I’m home amongst the legions of others who are home now and I find Close Range on the shelf–the shelf that gapes wide and open like a gap-toothed old man, now, what with the predations of either my sister stealing books or my mother pressing books on me because you should take it, just take it, when you get to this stage in life things don’t matter to you so much and I want you to take it–and I pick it up and read the first story.
And I remember not liking Annie Proulx when young; I read The Shipping News when twelve or thirteen and hated it–hated all adults living shitty lives I viewed them as too infantile to rise up to and change–but I know I read some of her short stories too despite my disdain. At least one or two were required of me–on a standardized test and in a classroom. I can remember having to fill out a multiple-choice question asking “based on the context, which of the following best describes how the word ‘moony’ is being used here?”
But I also know I read the stories, some of them anyway, because here, this first one, “The Half-Skinned Steer”–I riffed off it for a short story that got me the attention I always craved as a teenager; got people yammering about me being good at this or that and that’s always what I wanted to hear. I used brothers and the West and and abusive alcoholic father, but I kept the boys alive and the mother alive enough for memory and made it be a rumination on the destruction wrought in all their lives by this man now dead, whom they were being called back to honor now. I named it after a colloquialism for parhelia, which again I’d never seen on the soft eastern coast. But I did all this despite, again, not liking Annie Proulx and not enjoying the stories I read of hers, whether short or long.
I tried to explain this recently to a poet friend. When young, I understood real ugliness, the acknowledgment that it exists and that it touches a lot of people even if it spared me, as a stamp in the passport to adulthood. The women writers I read who were taken seriously had all been, or had known and then written about, other women who’d been raped or beaten or had psychological warfare waged against them for years by people too close to them; people who the school counselors with their syrupy abuse presentations and the doe-eyed actors playing concerned hollywood teachers assured us should never be so close to us. But I understood that most people had real ugliness coiling in their life like a snake, and sometimes they trod on it and it struck out and sank its fangs into them and the poison creeped there for years, festering. Even the happy-seeming adults I admired seemed to know this. So I put it in stories hoping to be treated as an adult, and not to be bothered with the idiotic concerns assigned to people my age: the humdrum list of characteristics all-important to silly movies about high school. And it worked. I was treated like I knew something, if not maybe the most important thing which was that those happy-seeming adults I admired didn’t know about that dark thing coiled waiting in everyone’s life from just adequately paraphrased stories. They’d trod on it too.

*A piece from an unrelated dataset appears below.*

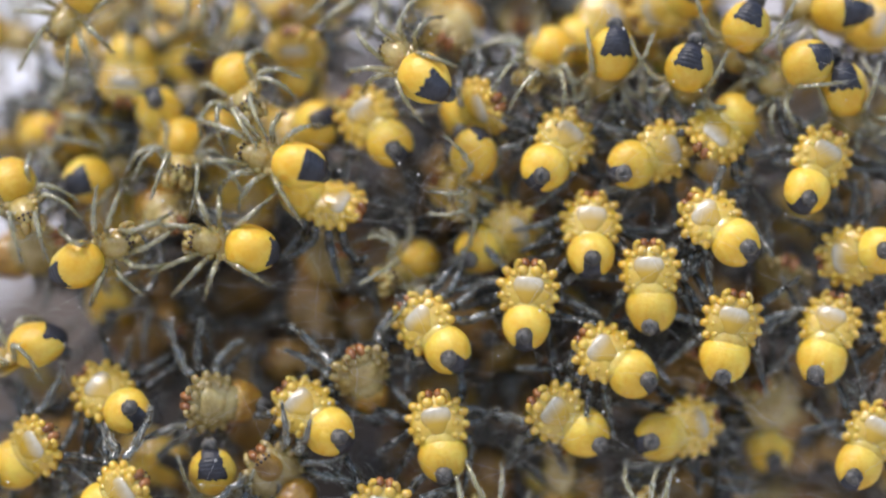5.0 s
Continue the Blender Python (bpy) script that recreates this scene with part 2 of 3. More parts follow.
def mark(seed, size, half, ragged=1.0):
    """The black mark as a ridged shell: a wedge on the back that narrows to the tail, and a blunt tongue beneath."""
    bm = bmesh.new()
    fore, under = math.acos(size), -0.78
    rows, cols = 46, 18
    grid = []
    for j in range(rows + 1):
        row = []
        for i in range(cols + 1):
            v = 2 * i / cols - 1
            top = fore + 0.20 * ragged * noise.noise(Vector((v * 4, seed * 1.7, 2.0)))
            low = under + 0.16 * v * v
            f = low + (top - low) * j / rows
            wide = 0.48 + 0.28 * max(0.0, f) / 1.2 + 0.12 * ragged * noise.noise(Vector((f * 6, v, seed * 2.1)))
            if f < 0:
                wide = 0.42 - 0.03 * f / under + 0.04 * noise.noise(Vector((f * 7, v * 2, seed)))
            w = wide * v
            lift = 1.014 + (0.012 * math.sin(f * 34) if f > 0 else 0.0)
            q = abdomen_shape(Vector((-math.cos(f) * math.cos(w), math.sin(w), math.sin(f) * math.cos(w))), seed) * lift
            row.append(bm.verts.new(BODY + Vector((q.x * half[0], q.y * half[1], q.z * half[2]))))
        grid.append(row)
    for a, b in zip(grid, grid[1:]):
        for i in range(cols):
            bm.faces.new((a[i], a[i + 1], b[i + 1], b[i]))
    rim = bmesh.ops.extrude_edge_only(bm, edges=[e for e in bm.edges if e.is_boundary])["geom"]
    for v in rim:
        if isinstance(v, bmesh.types.BMVert):
            v.co = BODY + (v.co - BODY) * 0.95
    return bm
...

How do you know when there’s enough of anything? What trips the lever that snaps up the STOP sign? What electrical currents fizz and crackle in the brain to shape the decision to quit a place?
This time of year–especially even tonight, with the apparent tradition of going out with old friends in the old haunts and getting wasted–a lot of people probably drift through familiar places they quit, simmering just beneath their surfaces with either bitterness or nostalgia. This corner reminds them of being chased home by hooting bullies; the old school reminds them of some pimply-faced boy they let fumble with their breasts because no one had taught them to say no and mean it. Or nostalgia: this was the field where I performed that impossible feat of athletic prowess and saved the day and everyone loved me; this was the place we stood when we kissed for the first time. These themes are widely explored in books, movies, music. These are accepted and well-rehearsed reasons to leave.
But another, more quiet, less-interesting reason to have quit a place is simply to have done what you came to do. Read the books and brushed off the bullies and shied away from the methheads and garnered the praise and affection necessary to survive and move on–and to have moved on. To have realized that just because you haven’t frantically cobbled together all the experiences you think add up to an adult in this one place isn’t failure–it’s fluidity. A necessary fluidity you will have to call on the rest of your life because the adults you know who don’t bend when called on for it, snap like branches in winter. And then they fester, and set about seeding that ugliness you read about into other people’s lives.
Before I even recognized the shape of the story, I knew I had read it by the first line. “In the long unfurling of his life, from tight-wound kid hustler in a wool suit riding the train out of Cheyenne to geriatric limper in this spooled-out year…” Unfurling. This was the story that began my love of this word, and this phrase specifically, with its treatment of life as a broad vast thing with curled edges that flaps in the wind, that you can’t see the end of at first because it’s buried in the middle. I’m sure I’ve used unfurled on this blog, and in four or five stories through the years. It’s a phrase that invokes the magic she usually reserves for her landscape descriptions. When she describes people–when she sits there with a pencil and the yellow, lined notepads she writes on before transcribing all her stories to typeface and limits herself to the realm of what people think and do and touch–it is often ugly. Short, brief descriptions like tidy bullet wounds. But with the land she lets herself unfurl. Sometimes she lets the two mix and it’s beautiful. I knew how to do that math, when young and writing, but only because I’d seen the functions carried out before. Not because I knew what the equations meant.
Now, I do. More than I used to, anyway. For that I am thankful.